Prompt. Show every line below where "that" can be found.

======== Data to process

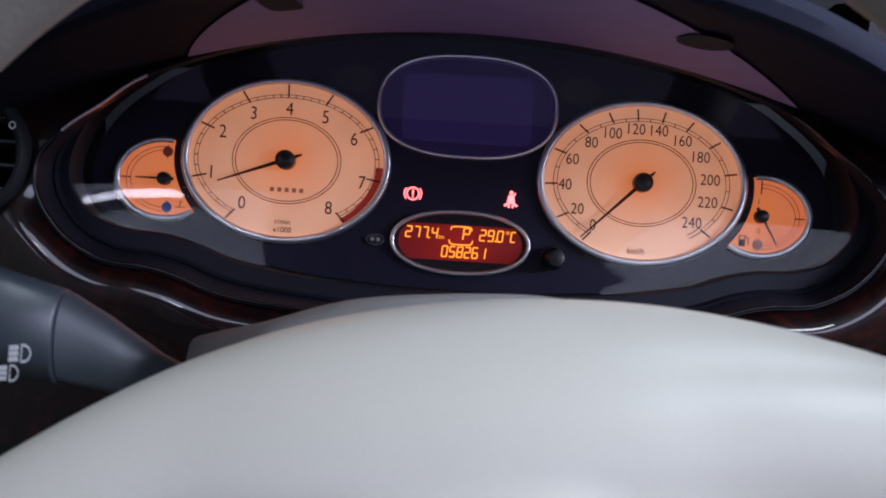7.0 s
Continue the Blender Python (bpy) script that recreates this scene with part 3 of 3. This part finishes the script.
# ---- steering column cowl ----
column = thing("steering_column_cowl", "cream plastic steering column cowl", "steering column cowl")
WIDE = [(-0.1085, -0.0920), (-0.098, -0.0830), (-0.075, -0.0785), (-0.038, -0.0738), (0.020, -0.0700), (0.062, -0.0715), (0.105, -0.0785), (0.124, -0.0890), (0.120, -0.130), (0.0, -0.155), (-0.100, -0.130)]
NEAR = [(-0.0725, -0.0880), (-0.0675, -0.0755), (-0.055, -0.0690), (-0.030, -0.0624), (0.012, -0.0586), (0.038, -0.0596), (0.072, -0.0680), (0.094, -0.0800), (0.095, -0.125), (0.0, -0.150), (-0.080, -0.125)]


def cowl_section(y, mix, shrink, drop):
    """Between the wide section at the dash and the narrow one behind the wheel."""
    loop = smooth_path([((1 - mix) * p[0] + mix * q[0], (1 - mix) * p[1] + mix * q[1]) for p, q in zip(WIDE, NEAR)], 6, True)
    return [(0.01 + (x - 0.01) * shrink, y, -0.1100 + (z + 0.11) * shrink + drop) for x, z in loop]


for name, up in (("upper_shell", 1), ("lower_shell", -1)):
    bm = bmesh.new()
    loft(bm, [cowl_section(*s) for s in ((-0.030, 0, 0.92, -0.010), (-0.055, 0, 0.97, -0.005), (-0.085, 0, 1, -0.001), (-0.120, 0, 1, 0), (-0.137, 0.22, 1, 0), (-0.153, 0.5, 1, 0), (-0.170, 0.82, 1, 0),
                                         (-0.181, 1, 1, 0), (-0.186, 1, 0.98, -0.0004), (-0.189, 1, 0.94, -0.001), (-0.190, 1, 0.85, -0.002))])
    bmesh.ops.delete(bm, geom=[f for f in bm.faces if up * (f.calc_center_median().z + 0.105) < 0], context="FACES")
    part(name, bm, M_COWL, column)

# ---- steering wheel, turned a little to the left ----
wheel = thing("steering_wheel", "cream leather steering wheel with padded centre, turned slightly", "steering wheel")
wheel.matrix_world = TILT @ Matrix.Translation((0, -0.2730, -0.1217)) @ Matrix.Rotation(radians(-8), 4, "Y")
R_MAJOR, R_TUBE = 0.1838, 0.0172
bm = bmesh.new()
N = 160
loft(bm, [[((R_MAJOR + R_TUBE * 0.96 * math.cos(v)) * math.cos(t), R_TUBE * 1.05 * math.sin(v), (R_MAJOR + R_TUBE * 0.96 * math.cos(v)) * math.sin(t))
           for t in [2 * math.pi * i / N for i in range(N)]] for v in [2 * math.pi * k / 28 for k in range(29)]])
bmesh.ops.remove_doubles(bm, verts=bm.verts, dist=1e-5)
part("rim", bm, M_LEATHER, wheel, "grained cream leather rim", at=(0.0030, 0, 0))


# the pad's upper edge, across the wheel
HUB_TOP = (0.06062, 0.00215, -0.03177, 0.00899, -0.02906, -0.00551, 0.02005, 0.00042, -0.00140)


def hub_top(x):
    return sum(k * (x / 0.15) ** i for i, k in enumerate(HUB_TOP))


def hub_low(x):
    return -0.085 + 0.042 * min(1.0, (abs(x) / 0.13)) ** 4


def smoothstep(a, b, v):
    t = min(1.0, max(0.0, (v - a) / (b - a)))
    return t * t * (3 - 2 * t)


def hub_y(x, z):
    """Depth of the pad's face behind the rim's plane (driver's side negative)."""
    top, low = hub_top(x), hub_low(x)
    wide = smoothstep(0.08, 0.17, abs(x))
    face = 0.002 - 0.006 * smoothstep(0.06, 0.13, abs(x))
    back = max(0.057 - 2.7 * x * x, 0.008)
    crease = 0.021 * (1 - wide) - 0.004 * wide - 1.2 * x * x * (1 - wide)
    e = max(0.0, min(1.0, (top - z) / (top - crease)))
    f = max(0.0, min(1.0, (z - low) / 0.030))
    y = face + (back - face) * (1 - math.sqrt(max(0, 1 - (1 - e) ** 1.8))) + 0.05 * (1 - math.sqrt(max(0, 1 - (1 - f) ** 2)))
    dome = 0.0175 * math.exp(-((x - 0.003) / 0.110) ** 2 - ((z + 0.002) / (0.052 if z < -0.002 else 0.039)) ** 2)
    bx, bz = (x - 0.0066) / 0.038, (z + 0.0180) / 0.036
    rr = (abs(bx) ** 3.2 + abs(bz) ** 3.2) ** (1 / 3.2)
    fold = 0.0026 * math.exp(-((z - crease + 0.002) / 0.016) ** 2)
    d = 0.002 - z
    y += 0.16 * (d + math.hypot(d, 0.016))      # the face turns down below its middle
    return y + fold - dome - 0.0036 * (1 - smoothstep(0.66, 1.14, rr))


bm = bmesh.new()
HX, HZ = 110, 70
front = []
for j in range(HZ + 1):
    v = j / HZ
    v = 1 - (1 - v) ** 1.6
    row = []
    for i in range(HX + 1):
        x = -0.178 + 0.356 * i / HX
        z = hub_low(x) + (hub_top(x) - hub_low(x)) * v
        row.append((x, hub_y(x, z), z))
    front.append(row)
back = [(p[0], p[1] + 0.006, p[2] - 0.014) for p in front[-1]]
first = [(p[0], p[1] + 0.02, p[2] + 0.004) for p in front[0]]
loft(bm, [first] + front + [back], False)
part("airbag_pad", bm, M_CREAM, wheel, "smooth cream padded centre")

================
======== Data to process

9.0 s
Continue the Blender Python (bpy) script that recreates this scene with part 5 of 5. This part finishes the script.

================

Result.
Continue the Blender Python (bpy) script that recreates this scene with part 3 of 3. This part finishes the script.
Continue the Blender Python (bpy) script that recreates this scene with part 5 of 5. This part finishes the script.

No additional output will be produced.